District Attorney Bruce Brown estimated that dozens of active cases in Summit County could be affected.
"At this point, the only issue is the validity of these signatures," he said. "The process was flawed, but to extrapolate from that and say it was anything more than a process error is incorrect."
The Denver Post initially reported a claim by a Larimer County attorney that 33 Weld County DUI cases have been thrown out because of wrongly calibrated machines.
Weld County District Attorney Michael Rourke said that those cases were from a 2013 incident with a single machine that was quickly corrected. Only two cases were dismissed in connection to that, he said, and he did not know how the Larimer attorney arrived at such a higher number.
The attorney could not be immediately reached for comment.
So far, several motions to dismiss or suppress evidence have been filed in active Summit County DUI cases.
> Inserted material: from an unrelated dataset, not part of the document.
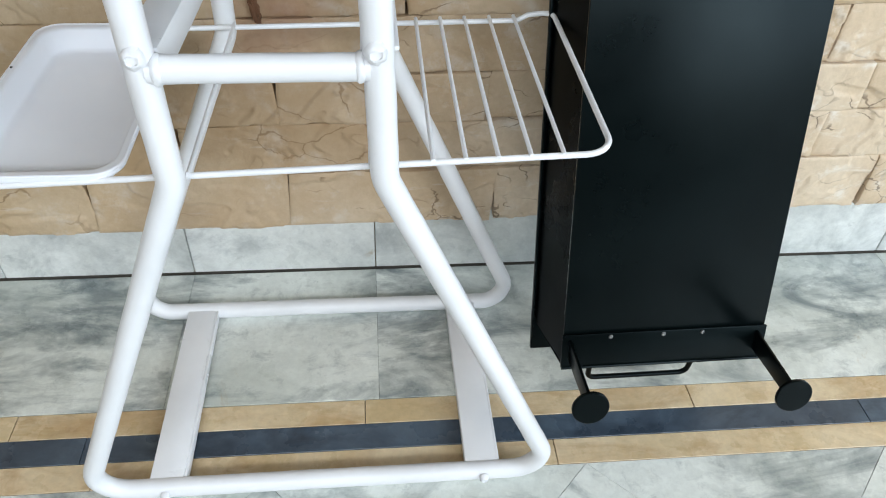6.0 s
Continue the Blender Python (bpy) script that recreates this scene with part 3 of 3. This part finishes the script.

Whether or not those are successful is entirely up to the discretion of local judges, none of who have yet ruled on them.
"Once those rulings are entered there will be an understanding of how local courts will be treating them," Brown said.
That is largely the case statewide, although at least one motion to suppress evidence based on the certifications has so far been rejected by a Weld County judge, Rourke said.
"In large part, and I think probably like the rest of the DAs in the state, we are taking a 'wait and see' approach," he said.
Defense attorneys have recently adapted their strategies to the new revelations, local defense attorney Sanam Mehrnia said. Typically, that means arguing that BAC evidence is inadmissible given the fraudulent certifications.
Blood alcohol readings aren't the only evidence presented in DUI trials but are the most convincing to juries, Mehrnia said.
Since trade secret rules protecting the company that manufactures the machines prevent the defense from having them inspected by a third party, CDPHE provided the only assurance that readings were accurate.
"The defense has no access to this black box; we rely on CDPHE to do their job," Mehrnia said. "I don't have access to an engineer who could inspect it and say, 'This is what's wrong with the machine.'"
In addition to BAC readings, officer testimony or statements made by the suspect are often used as evidence as well, and juries will sometimes convict defendants without knowing BAC reading.
The governor's office and CDPHE have both said that an internal investigation into the allegations turned up no evidence of misconduct.
The health department has stood by the accuracy of the machines, and Brown said that he has no reason to believe they aren't accurate.
"We don't like to litigate issues of form, we like to litigate issues of substance," he said. "To have to engage in this is certainly a disappointment, but it shouldn't create a gift for the defense."